La Commission du suffrage universel a jugé prudent de s’en tenir là. La difficulté de faire fonctionner la représentation proportionnelle dans les départemens auxquels il ne serait resté que deux députés, l’impossibilité de l’appliquer dans ceux qui n’en auraient plus eu qu’un ; la crainte aussi qu’une trop grande diminution du nombre des députés, sans réduction correspondante du nombre des sénateurs, ne heurtât au moins l’esprit des lois constitutionnelles en rompant l’équilibre entre la Chambre et le Sénat quand par leur réunion se forme l’Assemblée nationale, toutes ces considérations ont invité à modérer et mesurer les retranchemens. Certains membres de la Commission eussent malgré tout voulu une plus large hécatombe ; mais il a paru à la majorité suffisant de marquer l’intention et de donner l’indication, laissant à la Chambre elle-même l’initiative d’aller plus loin, si, comme on le jurait dans tous les partis au lendemain du vote du 22 novembre, elle se sent résolue au sacrifice[4]

  1. Le Finistère gagnait de toute façon un siège, d’après le recensement de 1906.
  2. La Loire-Inférieure gagnerait alors 2 sièges ; elle n’en gagnerait qu’un si rien n’était changé.
  3. Les Alpes-Maritimes, qui gagnaient un siège, garderaient, dans le système de la Commission, le nombre de députés qu’elles ont aujourd’hui.

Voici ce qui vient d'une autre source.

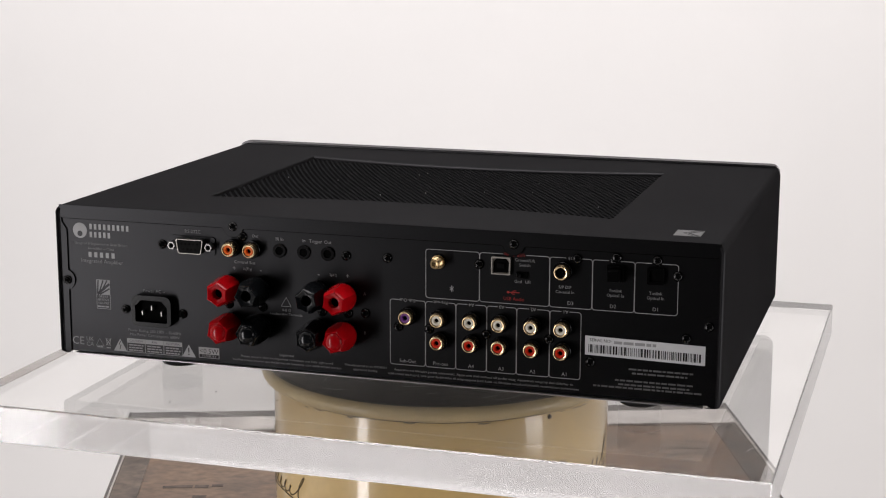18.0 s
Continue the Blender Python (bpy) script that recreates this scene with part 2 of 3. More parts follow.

  4. En prenant pour base 25 000 électeurs inscrits, avec un député de plus pour toute fraction supérieure à 5 000, la réduction serait de 105 députés, ce qui donnerait une Chambre de 494 membres (France continentale seule) ; 510 (avec l’Algérie et les colonies). Sur la base numérique de : un député par 100 000 habitans et fraction de 10 000, on aurait : France continentale, 434 ; Algérie et colonies, 16 ; en tout 450.
    M. Paul Bignon, député de la Seine-Inférieure, a déposé tout récemment une proposition de loi d’après laquelle chaque département élirait « autant de députés qu’il a de fois 100 000 habitans, et un député de plus lorsque la fraction excédante dépasse 50 000 ; » les étrangers ne seraient pas compris dans la population électorale ; et, comme on rétablirait le scrutin de liste, aucun département n’élirait moins de deux députés. Le nombre des députés serait ainsi réduit de 591 à 391 ; soit deux cents députés de moins qu’aujourd’hui.
    De son côté, M. Raoul Péret, député de la Vienne, a pris l’initiative d’un autre contre-projet : scrutin de liste avec un député par 100 000 habitans ou fraction de 100 000 supérieure à 30 000 : ce qui donnerait, pour la France et l’Algérie, 415 députés.